Das ist beider Briefwechsel abzulesen. Das ist jetzt aber auch in biografischer und literarischer Weiterung in dem bewundernswerten Buch von Helmut Böttiger zu verfolgen. Es erweist diese aufwühlende Liebesgeschichte zweier LyrikGrößen als ein ungemein spannendes Kapitel deutscher Literaturgeschichte nach 1945.
Böttiger, freier Autor und hoch angesehener Kritiker, für sein Buch über die Gruppe 47 mit dem Preis der Leipziger Buchmesse 2013 ausgezeichnet, legt gleichsam Schicht um Schicht einer tragisch verknoteten Verbindung frei. Er tut dies in der angemessenen Balance von Einfühlung und Distanz, zudem in einer luziden Sprache, die psychologische Abgründe auflichtet.

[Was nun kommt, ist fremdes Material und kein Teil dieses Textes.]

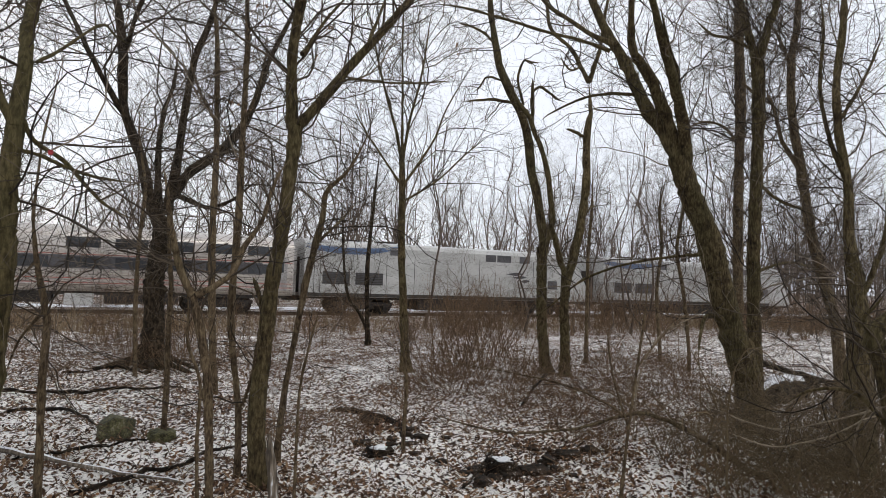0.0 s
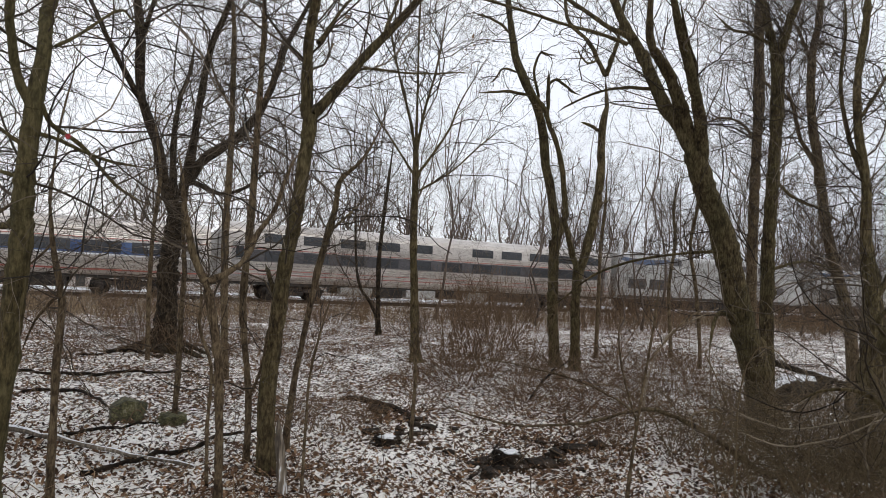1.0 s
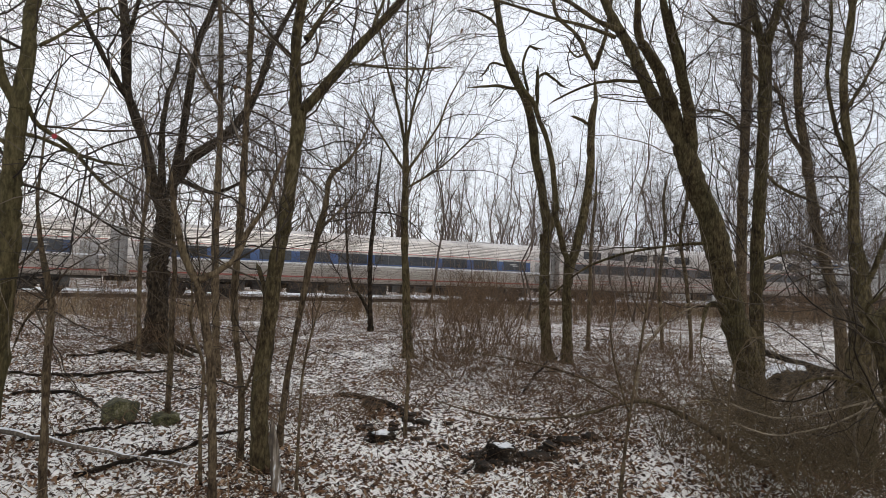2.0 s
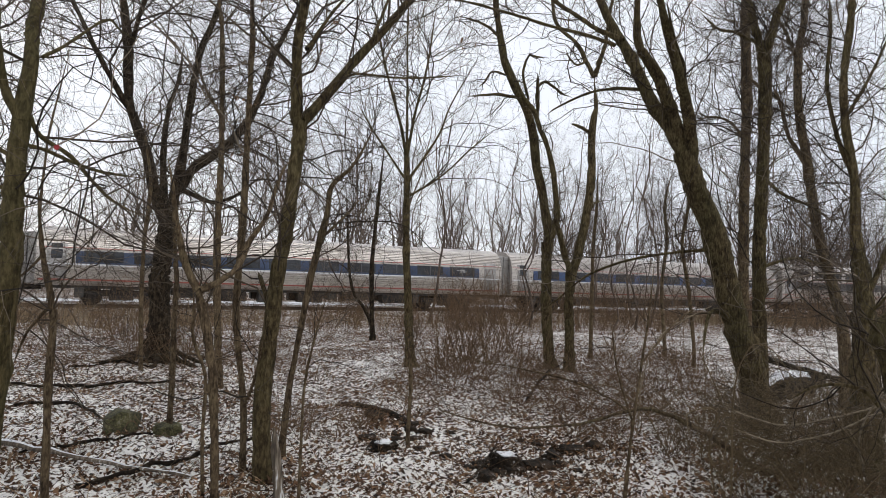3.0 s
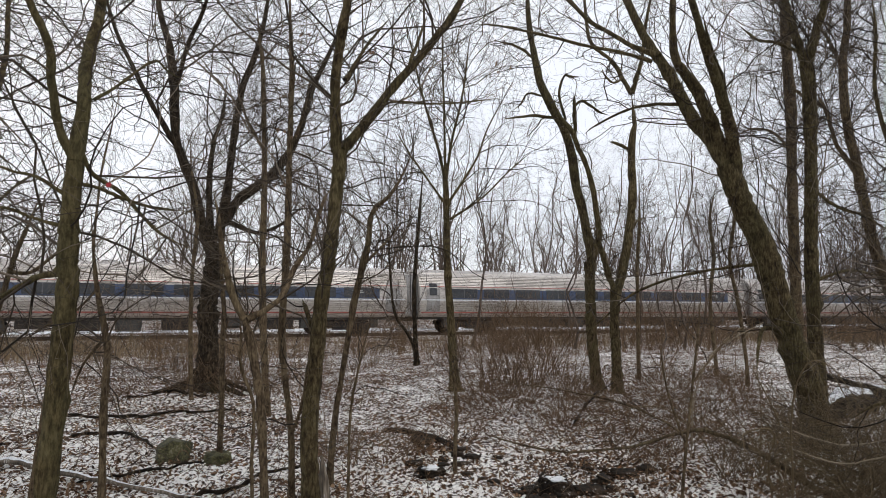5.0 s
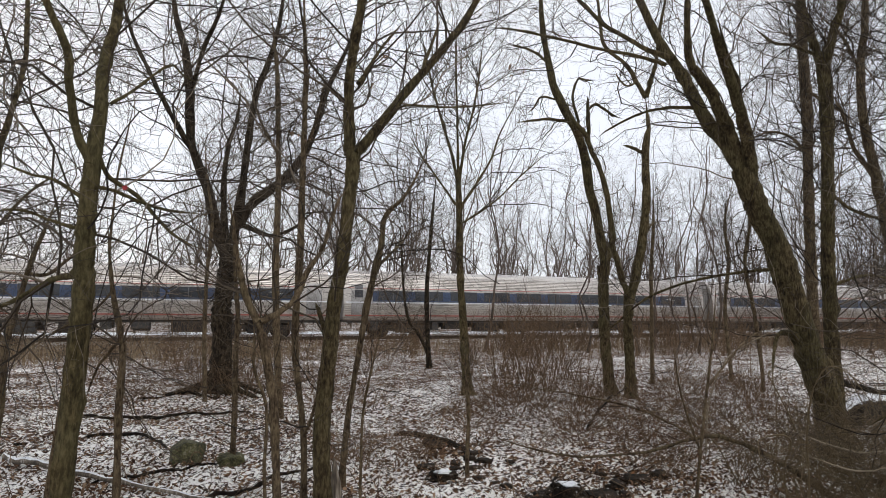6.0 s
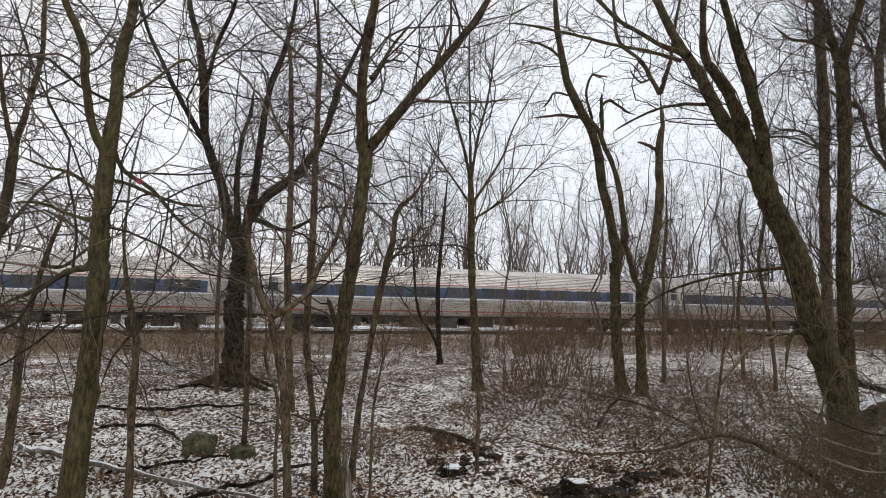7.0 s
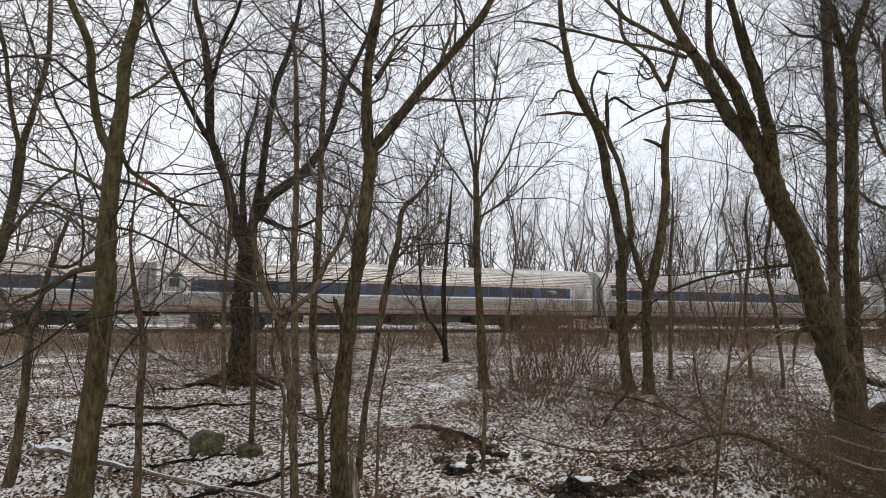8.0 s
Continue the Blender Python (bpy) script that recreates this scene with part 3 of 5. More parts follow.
# seconds and metres run by the locomotive's tail
RUN = [(0.0, 0.4), (0.5, 11.1), (1.0, 21.8), (1.5, 32.7), (3.0, 66.2), (3.5, 77.0), (4.0, 88.0), (4.5, 98.9), (6.0, 130.6), (6.5, 141.2), (7.0, 151.6), (7.5, 162.0), (8.0, 172.7)]


def car_pose(s):
    x, y = on_track(s)
    return pose(x, y, RAIL_Z, 0, 0, HEADING)


def motions():
    for car, lag in CONSIST:
        walk(car, [(t, car_pose(p + lag)) for t, p in RUN])


# ---- trees: tubes grown from a few limbs, with ever finer twigs ----
def unit(v):
    return v / np.maximum(np.linalg.norm(v, axis=-1, keepdims=True), 1e-9)


def tubes(C, R, sides):
    """Tubes round N centre lines of S points each."""
    N, S = R.shape
    T = unit(np.gradient(C, axis=1))
    ref = np.where(np.abs(unit(C[:, -1] - C[:, 0])[:, 2:3]) > 0.75, [[1.0, 0.1, 0.0]], [[0.1, 0.05, 1.0]])[:, None, :]
    u = unit(np.cross(T, np.broadcast_to(ref, T.shape)))
    v = np.cross(T, u)
    a = np.arange(sides) * 2 * np.pi / sides
    V = C[:, :, None, :] + R[:, :, None, None] * (np.cos(a)[:, None] * u[:, :, None, :] + np.sin(a)[:, None] * v[:, :, None, :])
    n, s, k = np.meshgrid(np.arange(N), np.arange(S - 1), np.arange(sides), indexing="ij")
    at = lambda s_, k_: (n * S + s_) * sides + k_ % sides
    F = np.stack([at(s, k), at(s + 1, k), at(s + 1, k + 1), at(s, k + 1)], -1).reshape(-1, 4)
    return V.reshape(-1, 3), F


def joined(batches):
    Vs, Fs, k = [], [], 0
    for V, F in batches:
        Vs.append(V)
        Fs.append(F + k)
        k += len(V)
    return np.concatenate(Vs), np.concatenate(Fs)


def smooth_line(points, S, rng, wob=0.0):
    """A limb given by a few (x, y, z, radius), as S points of a smooth line with a little crookedness."""
    P = np.array(points, float)
    P = np.vstack([2 * P[0] - P[1], P, 2 * P[-1] - P[-2]])
    seg = len(P) - 3
    t = np.linspace(0, seg - 1e-6, S)
    i = t.astype(int)
    u = (t - i)[:, None]
    a, b, c, d = P[i], P[i + 1], P[i + 2], P[i + 3]
    Q = 0.5 * (2 * b + (c - a) * u + (2 * a - 5 * b + 4 * c - d) * u * u + (3 * b - a - 3 * c + d) * u ** 3)
    r = np.maximum(Q[:, 3], 0.002)
    w = np.cumsum(rng.normal(0, 1, (S, 3)), 0)
    w -= np.linspace(w[0], w[-1], S)
    C = Q[:, :3] + w * (wob * r)[:, None]
    return C, r * (1 + 0.06 * rng.normal(0, 1, S))


def grow(C, R, n, rng, length, angle=(30, 65), where=(0.25, 1.0), S=6, up=0.06, wild=0.16, ratio=0.55, slim=0.0041, flat=1.0):
    """n young limbs on the lines C, R: thinner, crooked, bending upwards."""
    N, SP = R.shape
    w = np.linalg.norm(C[:, -1] - C[:, 0], axis=1) + 0.05
    idx = rng.choice(N, n, p=w / w.sum())
    u = rng.uniform(where[0], where[1], n)
    x = u * (SP - 1.001)
    i = x.astype(int)
    fr = (x - i)[:, None]
    p = C[idx, i] * (1 - fr) + C[idx, i + 1] * fr
    r0 = R[idx, i] * (1 - fr[:, 0]) + R[idx, i + 1] * fr[:, 0]
    t = unit(C[idx, i + 1] - C[idx, i])
    rv = rng.normal(0, 1, (n, 3))
    rv[:, 2] *= flat
    perp = unit(rv - (rv * t).sum(1, keepdims=True) * t)
    ang = np.radians(rng.uniform(angle[0], angle[1], n))[:, None]
    d = unit(t * np.cos(ang) + perp * np.sin(ang))
    ln = rng.uniform(length[0], length[1], n) * (1.15 - 0.5 * u)
    out = np.empty((n, S, 3))
    out[:, 0] = p
    curl = rng.normal(0, 0.8 / (S - 1), (n, 3))
    for k in range(1, S):
        d = unit(d + curl + wild * rng.normal(0, 1, (n, 3)) + [0, 0, up])
        p = p + d * (ln / (S - 1))[:, None]
        out[:, k] = p
    rb = np.maximum(np.minimum(r0 * ratio, 0.0014 + ln * slim), 0.0013)
    return out, rb[:, None] * np.linspace(1, 0.45, S)[None, :]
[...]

Dem Leser werden Schlüsseltexte wie die Celan-Gedichte „In Ägypten“und „Corona“(mit seiner den Buchtitel gebenden Zeile „Wir sagen uns Dunkles“) nahegebracht, ebenso Bachmanns Verse „Die gestundete Zeit“und ihr „Malina“-Roman – Beispiele dafür, wie die Sehnsucht in der Literatur (weiter) lebt. Böttiger, genau recherchierend und manche Legenden und Einseitigkeiten korrigierend, führt noch einmal zur aufsehenerregenden Tagung der Gruppe 47 im Mai 1952 in Niendorf an der Ostsee, dem ersten gemeinsamen und folgenreichen Auftritt von Celan und Bachmann in Deutschland.

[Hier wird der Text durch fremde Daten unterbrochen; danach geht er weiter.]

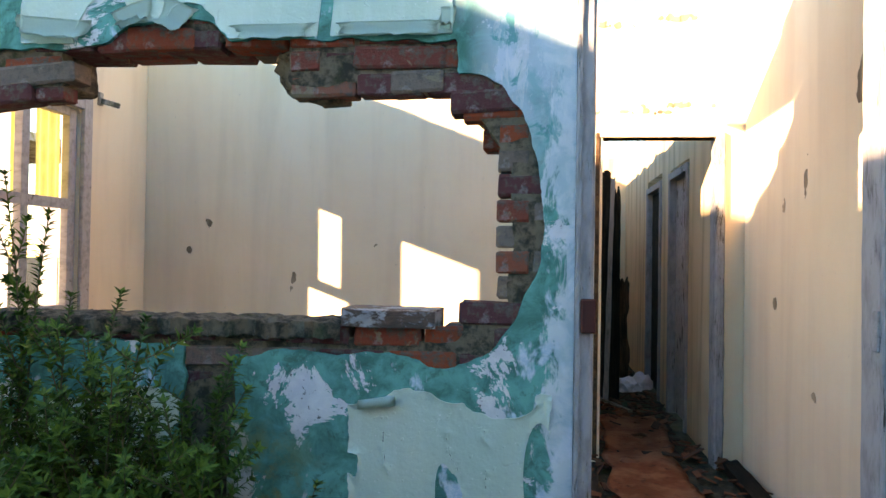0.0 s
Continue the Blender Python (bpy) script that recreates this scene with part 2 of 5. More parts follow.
def make_undercoat():
    """Old teal and blue coats over pale plaster, mottled, with grey and mossy damp low down on one stretch."""
    n = Nodes("old_teal_coats", 0.8, 0.07)
    big, mid, fine = n.noise(3.0, 6, 0.6, 0.4), n.noise(9, 6, 0.65, 0.6, offset=(3, 0, 1)), n.noise(60, 4, 0.7)
    streak = n.noise(5, 5, 0.6, 0.3, stretch=(1.3, 1, 0.7), offset=(5, 0, 2))
    teal = n.mix(n.ramp(mid, 0.35, 0.65), (0.001, 0.17, 0.145), (0.006, 0.36, 0.32))
    teal = n.mix(n.ramp(n.noise(16, 7, 0.75, 0.4, offset=(4, 0, 4)), 0.52, 0.62, 0, 0.7), teal, (0.02, 0.12, 0.10))
    blue = n.mix(n.ramp(fine, 0.4, 0.6), (0.26, 0.50, 0.60), (0.42, 0.60, 0.68))
    c = n.mix(n.ramp(streak, 0.58, 0.63), teal, blue)
    pale = n.mix(n.ramp(mid, 0.3, 0.7), (0.48, 0.54, 0.58), (0.66, 0.70, 0.71))
    c = n.mix(n.ramp(n.noise(3.6, 8, 0.72, 0.5, offset=(9, 0, 4)), 0.565, 0.58), c, n.mix(n.ramp(n.noise(38, 5, 0.7), 0.60, 0.66), pale, (0.10, 0.10, 0.11)))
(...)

Der Autor widmet sich auch den „Parallel-Beziehungen“der beiden Protagonisten: Ingeborg Bachmann und Hans Weigel, und Hans Werner Henze, und Pierre Evrard, und Max Frisch; Paul Celan und Monique Köpke, und Diet Kloos-Barendregt, und Brigitte Eisenreich – und vor allem seine Frau in Paris, Gisèle de Lestrange.
Celan stellt seinen Blick schließlich so scharf auf tatsächliche und vermeintliche Antisemitismen in Deutschland, dass er selbst seine Anhänger (wie Heinrich Böll und Alfred Andersch) der Gegnerschaft bezichtigt. Erstaunlicherweise suchte er daneben den Kontakt zu Persönlichkeiten, die den Nazis zumindest zeitweise nahestanden (Ernst Jünger, Armin Mohler, Martin Heidegger, Rolf Schroers).

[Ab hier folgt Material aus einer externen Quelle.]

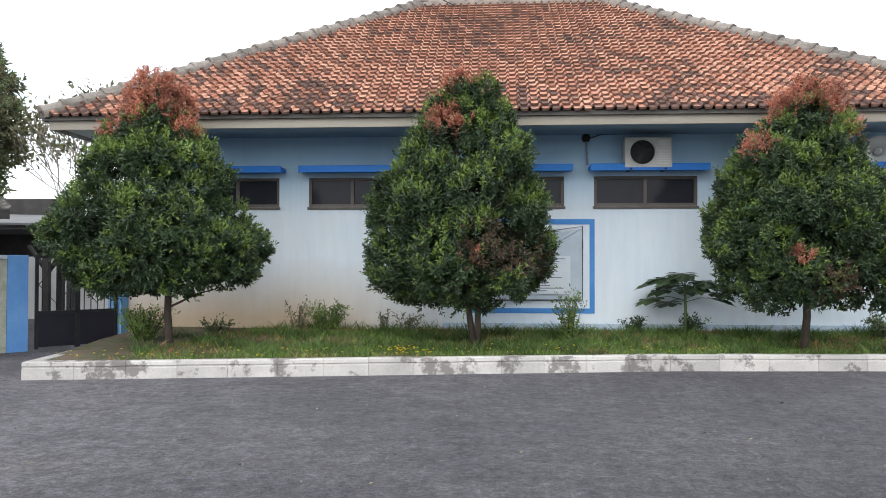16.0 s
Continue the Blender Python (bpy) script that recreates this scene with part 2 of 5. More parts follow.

Klaus Demus, der Freund, schrieb 1962 an Celan: „Paul, ich habe den entsetzlichen ganz gewissen Verdacht, dass Du an Paranoia erkrankt bist.“Im April 1970 suchte der Dichter den Freitod in der Seine. Ingeborg Bachmann, die sich 1962 das Leben nehmen wollte, kam im Oktober 1973 in Rom um, als – von ihr unbemerkt – eine brennende Zigarette ihr Nachthemd in Brand setzte.